Плыла под всеми парусами «Бригантина» над нашим двором. И квартир таких - с открытыми настежь дверями - было еще полно. И на Тверской, и в Замоскворечье, и в Сокольниках...
«Да чё ты такой серьезный, Вовка? Кончай меланхолию. Дед Охрим, бери гитару…» - и Алексей Охрименко, закончивший свой последний бой аж в Манчжурии, под одобрительные кивки опального при всех властях Эвальда Иьенкова - философа, редкого специалиста по Гегелю, но в этот день, что важнее, лейтенанта-артиллериста, под ухмылки Побиска Кузнецова - командира разведвзвода, ходившего в штыковую, арестованного в сорок третьем и прошедшего от звонка до звонка норильские лагеря, затягивал свою некорректную:
«Я был батальонный разведчик, а он - писаришка штабной, я был за Рассею ответчик, а он спал с маею жаной…»
Хохот, крики, эвон бутылок…
Стелится дым над закусками. Эх-ма, ложки-вилки, салатики-винегретики! И соленые огурцы из овощной лавки напротив, на месте которой стоит теперь гостиница по пятьсот евро за ночь… «Беломор» - «Казбек» - «Прима» и королева стола «белая головка» за два восемьдесят семь. Не покупали, не приносили сюда красненького, сладенького: кому его пить? Ведь и подруги в окопах к спирту были приучены. Эх-ма, рюмочки-стаканчики…
Время прошло много, но боком, стороной.
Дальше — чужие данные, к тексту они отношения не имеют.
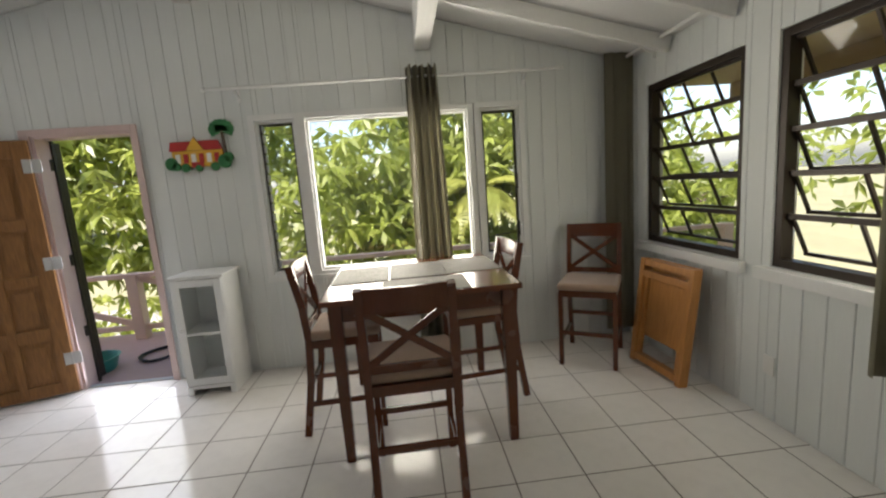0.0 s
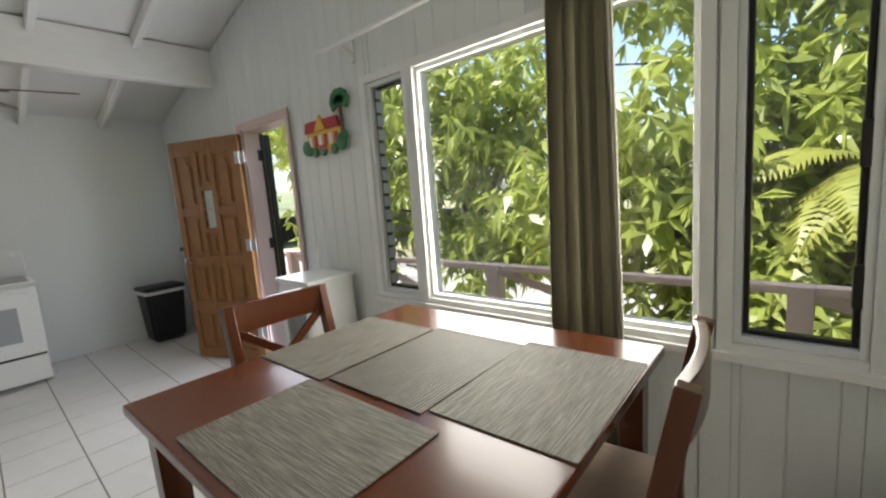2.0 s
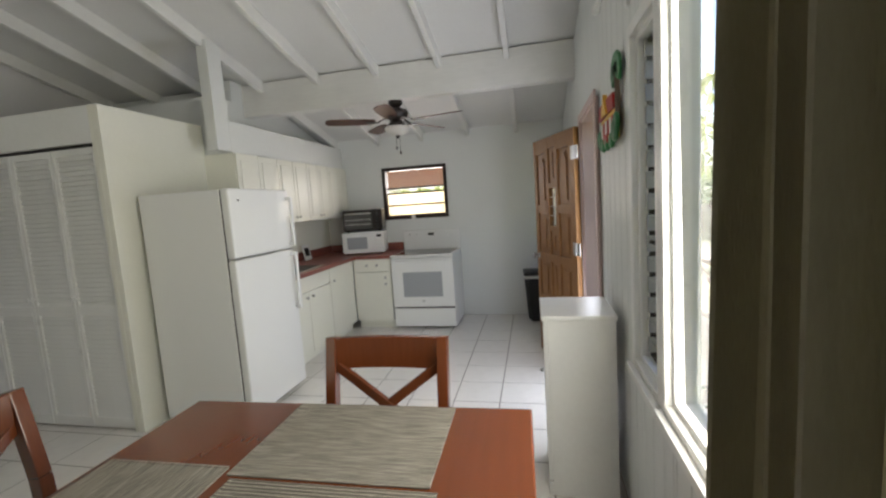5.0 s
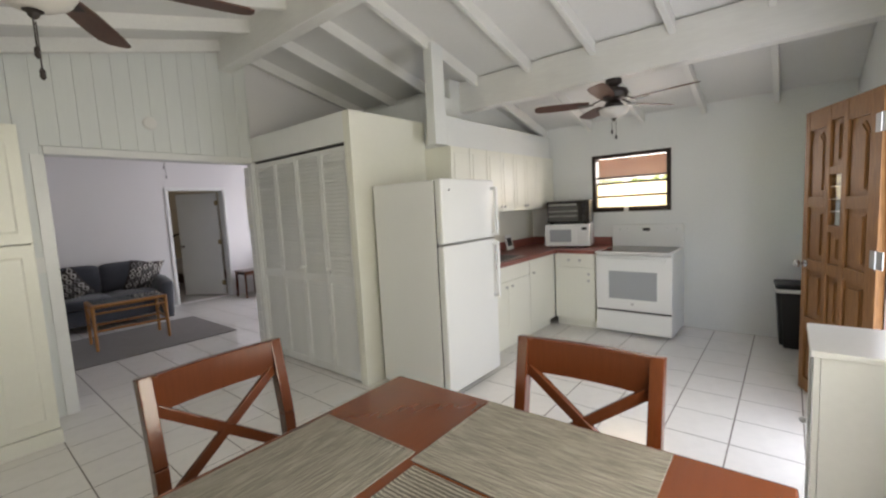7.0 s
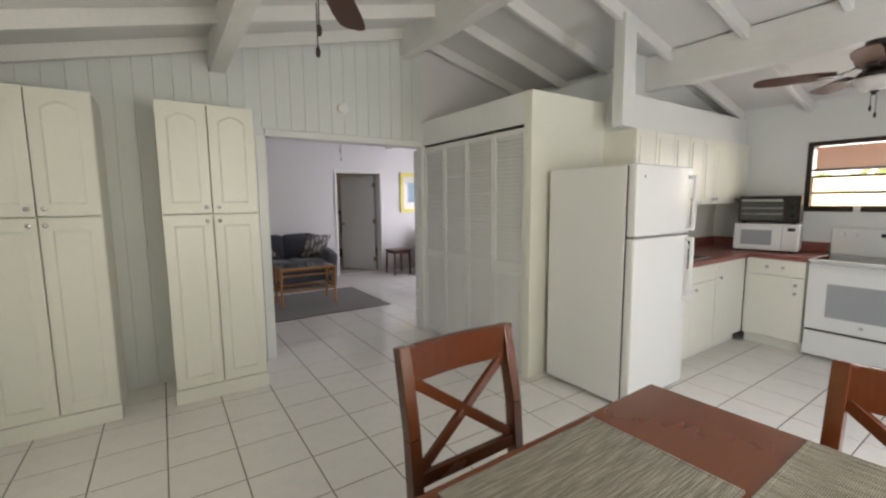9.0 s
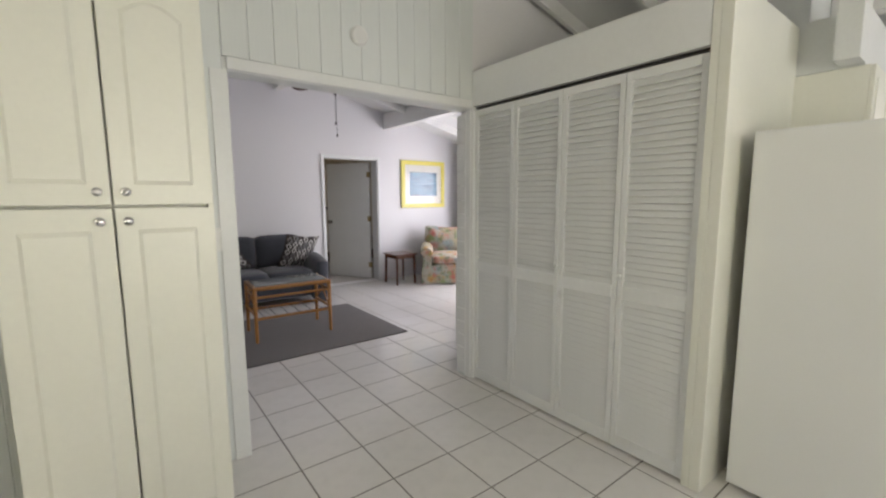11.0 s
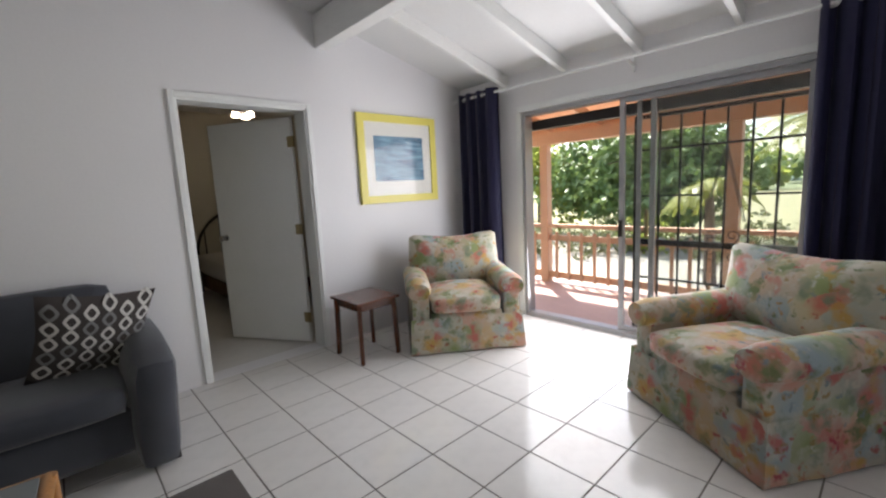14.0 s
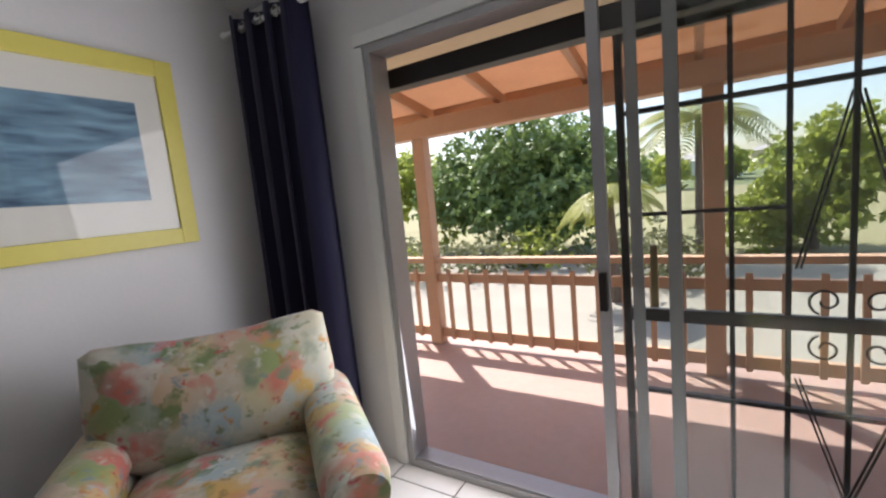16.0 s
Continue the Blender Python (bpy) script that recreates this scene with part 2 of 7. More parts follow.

Незаметно. Как-то разом стали умирать фронтовые друзья моих родителей - по болезни ли, от старых ран, от обиды ли, от безденежья или просто от старости. Кто скажет... Теперь капитан Переяславец не выпьет с капитаном Иллешем. Ушел и отец в разведку, из которой не возвращаются. Последней тетю Элю схоронили. Из дома престарелых на кладбище и отвезли. Один из всей той команды художник остался.
Впрочем, черт с ним - с новыми временами и новым садиком у нового Большого театра. Ведь у нас-то, в наших маленьких садах сирень вот-вот зацветет. Правда?